Upon moving to Price, Peterson’s time went largely toward her private dance school and civic involvement. In 1961, she was contacted by Carbon College to be a part-time dance and physical education instructor as well as a Blue Debs advisor and choreographer.
In 1965, Peterson was hired as a full-time professor. This led her to turn over the responsibilities of her dance school to her daughter Shawnda. As the college enrollment increased, she felt that it was her duty to add more curriculum to the dance and physical education departments. In 1969, Peterson recognized the need for a women’s athletic program at CEU. At the time, there was no budget for additional faculty to coach, which drew her to add coaching to her class load. She then organized a chapter of Women’s Recreation Association (WRA) for female CEU students that were interested in athletics.
Eight years of tireless work later, a women’s coach was hired. Until that time, Peterson wore many hats, acting as the gymnastic, softball and volleyball coach as well as a full-time physical education teacher. She also served as an officer in women’s athletics organizations until her retirement in 1987.

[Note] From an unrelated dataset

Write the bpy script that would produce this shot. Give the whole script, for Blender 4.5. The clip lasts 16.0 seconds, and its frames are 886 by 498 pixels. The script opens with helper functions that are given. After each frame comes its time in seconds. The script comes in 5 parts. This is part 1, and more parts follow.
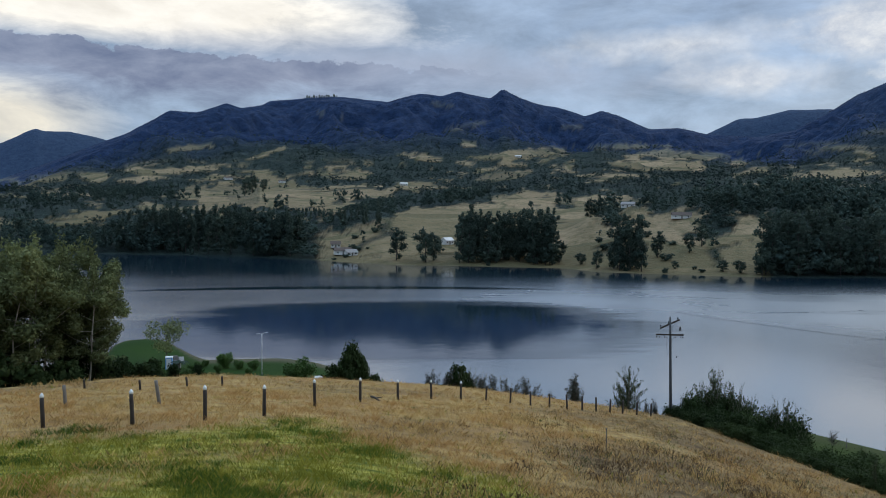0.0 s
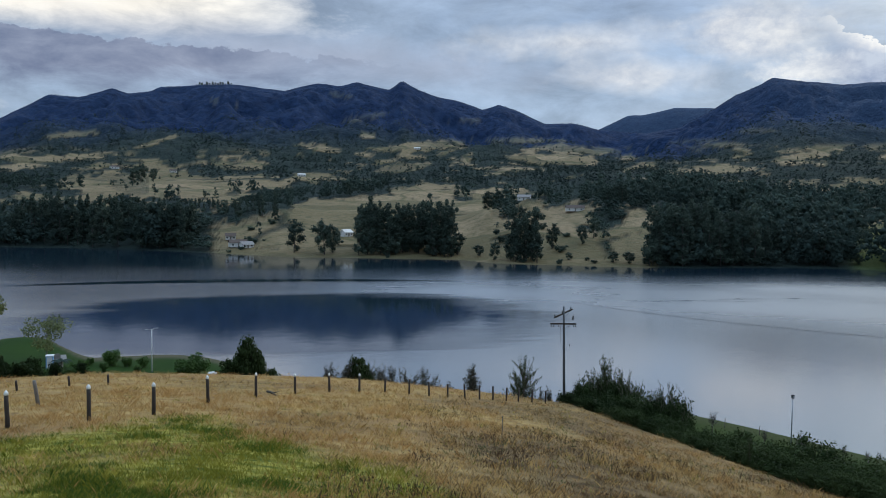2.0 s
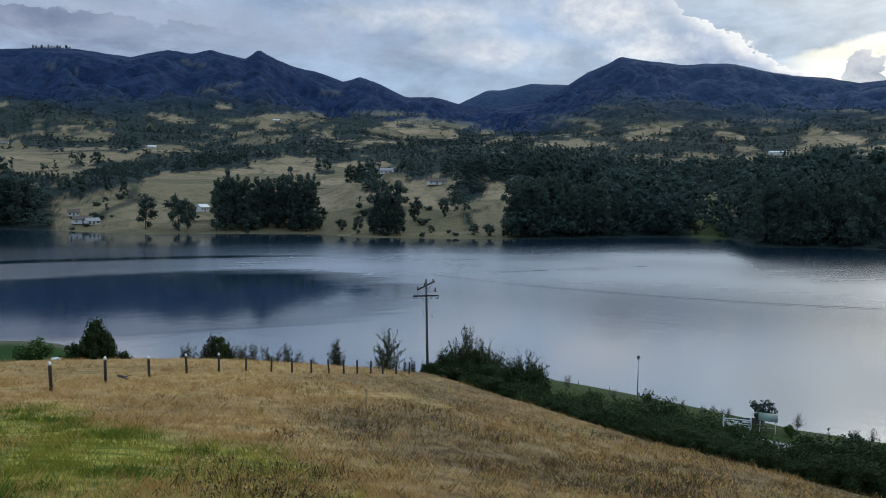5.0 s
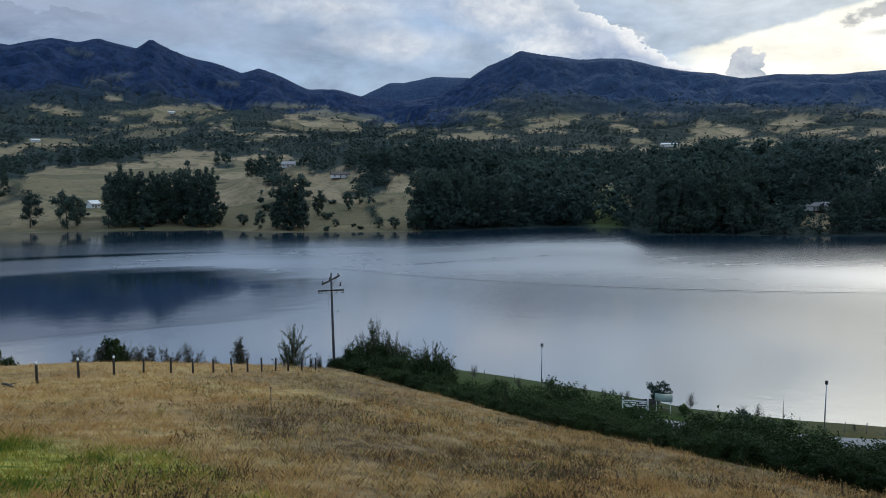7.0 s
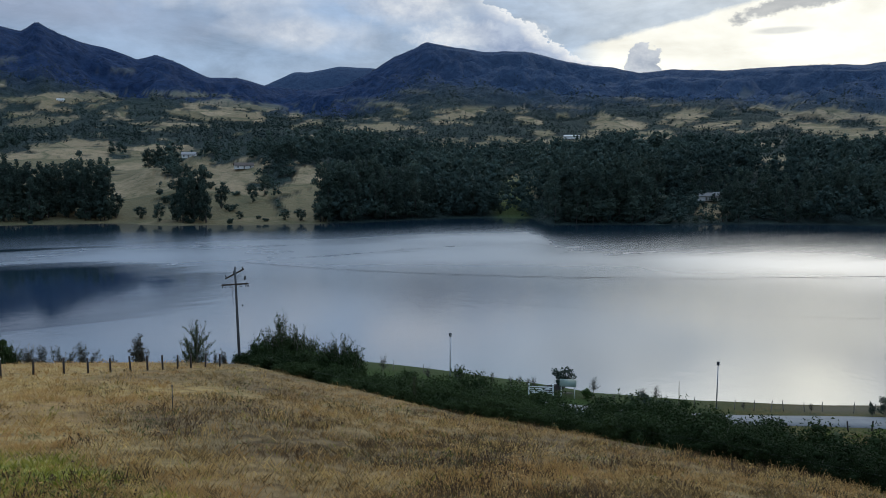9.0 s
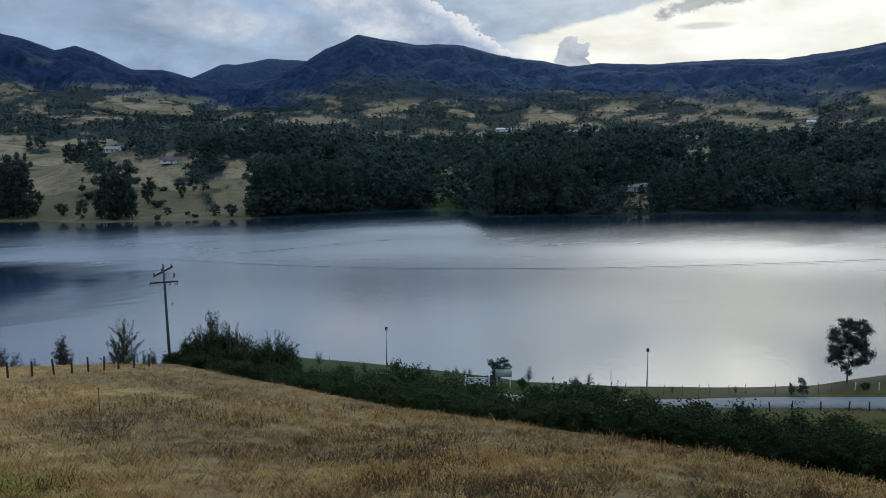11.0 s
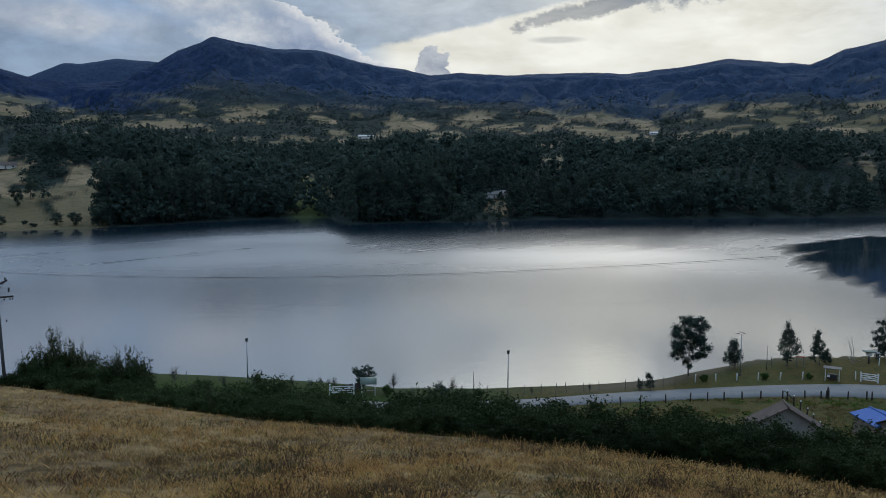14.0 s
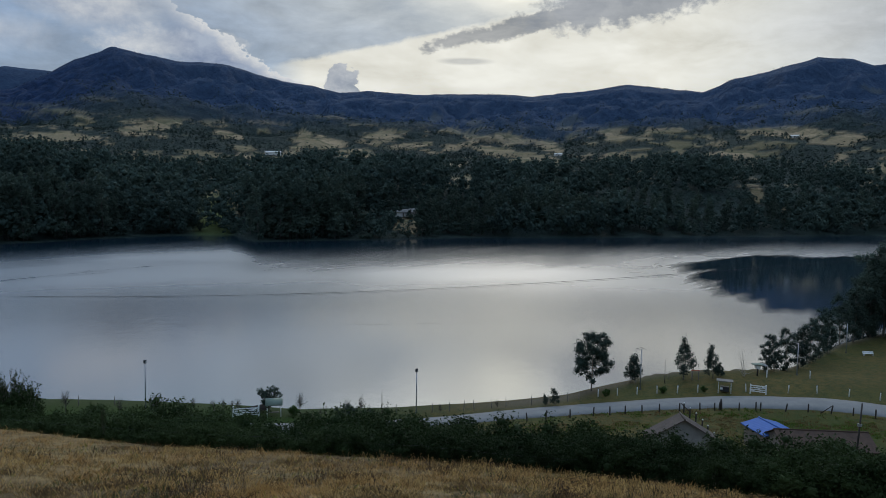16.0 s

In 1976, she became actively involved in serving on committees to obtain funds to build a new physical education building. This meant planning, designing a studio, meetings with state boards and more. In the fall of 1985, the Bunnell-Dmitrich Athletic Center was born.
“I loved teaching on a college level, I believe there is no greater accomplishment than being able to teach a person new skills, encouraging them to make good use of their talents and making them aware of the excitement to be found in dance, sports and physical fitness,” stated Peterson.